Sebenarnya cerita ini udah lama banget beredar di lingkungan gue tapi nggak ada salahnya ditulis, sebab menurut gue sih seru banget cerita ini.  Apa lagi kalau dipikir-pikir dengan keadaan Indonesia saat ini sepertinya bisa jadi gambaran dan sedikit membuka mata, jadi mari kita mulai.


Ini adalah cerita yang sudah muter selama tiga generasi di lingkungan gue, sekitar awal tahun 80an atau pada tepatnya ketika orde baru mulai berkuasa. Berbagai kebijakan diterapkan oleh pemimpin orde baru yang kala itu amat sangat berkuasa, nah seperti  sekarang kita ketahui nggak semua kebijakan yang diterapkan saat itu berguna bagi negara. Saat itu ada seorang pengusaha Tionghoa (sebut saja Koh Aseng) yang berani melawan pemimpin ORBA dengan statementnya, yang mengemukakan bahwa kebijakan sang pemimpin ORBA ngaco dan hanya menguntungkan segelintir pihak.

Diluar dugaan, sang pemimpin ORBA geram dan memakai kekuasaannya untuk menekan Koh Aseng. Setiap Koh Aseng ingin membangun pabrik maka IMB dan segala perijinan pasti tidak akan disetujui, bahkan passport Koh Aseng berserta keluarga pun tidak bisa keluar, semua perijinan atas nama Koh Aseng dan keluarganya selalu gagal disetujui pemerintah setempat.

Hal ini membuat Koh Aseng pusing tujuh keliling, sampai akhirnya ia menyerah dan meminta maaf langsung sama pimpinan ORBA saat itu, namun naas maafnya tidak diterima. Koh Aseng tidak putus asa sampai puluhan tahun terus meminta maaf tapi tetap saja tidak diterima. Hingga pada awal tahun 90an, Koh Aseng yang pintar ini mampu melihat praktek jawanisasi yang sedang gencar-gencarnya dilancarkan pemimpin ORBA ke seluruh nusantara.

Jadi Koh Aseng membuat sebuah album foto, ia dan seluruh keluarganya dengan pose sungkem dan memakai baju jawa plus blangkon. Lalu foto tersebut dikirim langsung pada sang pimpinan ORBA, singkat cerita tidak lama setelah foto tersebut dilihat sang pimpinan ORBA. Permohonan maaf Koh Aseng pun diterima! Sontak hal ini membuat sedikit bingung namun juga lega Koh Aseng, kenapa dari dulu nggak ngeh sama jawanisasi ini.

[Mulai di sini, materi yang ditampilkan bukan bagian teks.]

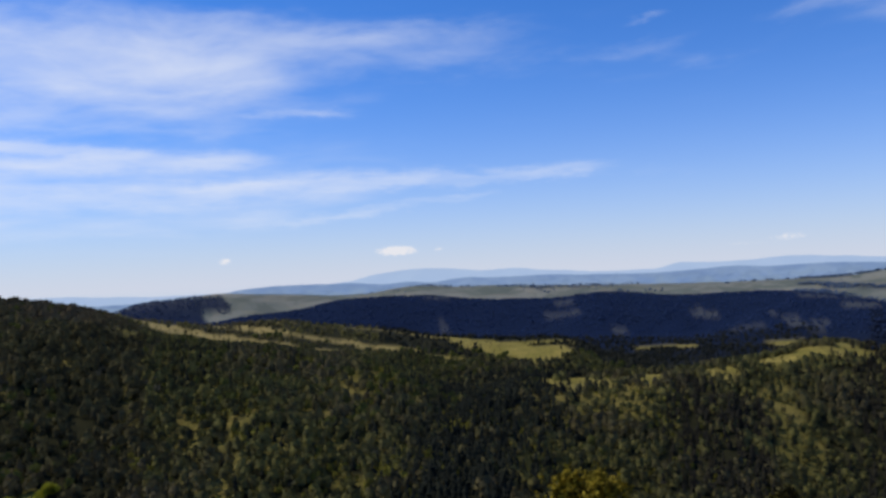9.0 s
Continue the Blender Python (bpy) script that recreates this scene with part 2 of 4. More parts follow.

Setelah namanya bersih dan tidak dibredel lagi, Koh Aseng yang cerdas memanfaatkan jawanisasi dengan mulai mengganti nama ia dan keluarga dengan nama berbau jawa, misalkan Sutjipto atau Hartono.  Biar ketika membuat perijinan KTP atau passport lancar jaya, ternyata taktik ini jitu. Karena semenjak namanya menjadi kejawa-jawaan, semua urusan perijinan langsung diapprove dari pada semenjak masih menggunakan nama tionghoa.

Sutjipto eh salah Koh Aseng tidak hanya berhenti dengan mengganti nama saja, ia sampai memanfaatkan jawanisasi ini dengan langsung membuat pabrik di tanah jawa, pakai alasan “memberikan sumbangsih ekonomi bagi orang-orang jawa di sekitarnya,” hasilnya pabrik bisa langsung berdiri tanpa ribet. Dari pada pusing membangun pabrik di luar jawa dengan perijinan segunung dan memakan waktu lama. Koh Aseng pun sengaja merekrut orang-orang jawa, untuk bagian dimana bisnisnya harus berurusan dengan pemerintah saat itu. Bisa ditebak semua bisnis Koh Aseng langsung lancar jaya!

Sekarang Koh Aseng sudah hidup enak dan menjadi salah satu orang terkaya di negeri ini, selain kerja keras, kerja cerdas memanfaatkan situasi juga mutlak. Untung Koh Aseng jeli melihat jawanisasi ini, hingga bisa nyaris santai dalam meraih kesuksesan tanpa ada persaingan bisnis yang berarti.

Kalau gue tanya  sama sana dan sini, apakah taktik memanfaatkan jawanisasi ini masih berlaku? Jawabanya adalah, “apa yang sudah dilakukan selama 32 tahun, nggak bisa dengan mudah hilang dalam semalam dan you lihat saja sekarang yang mimpin orang mana?”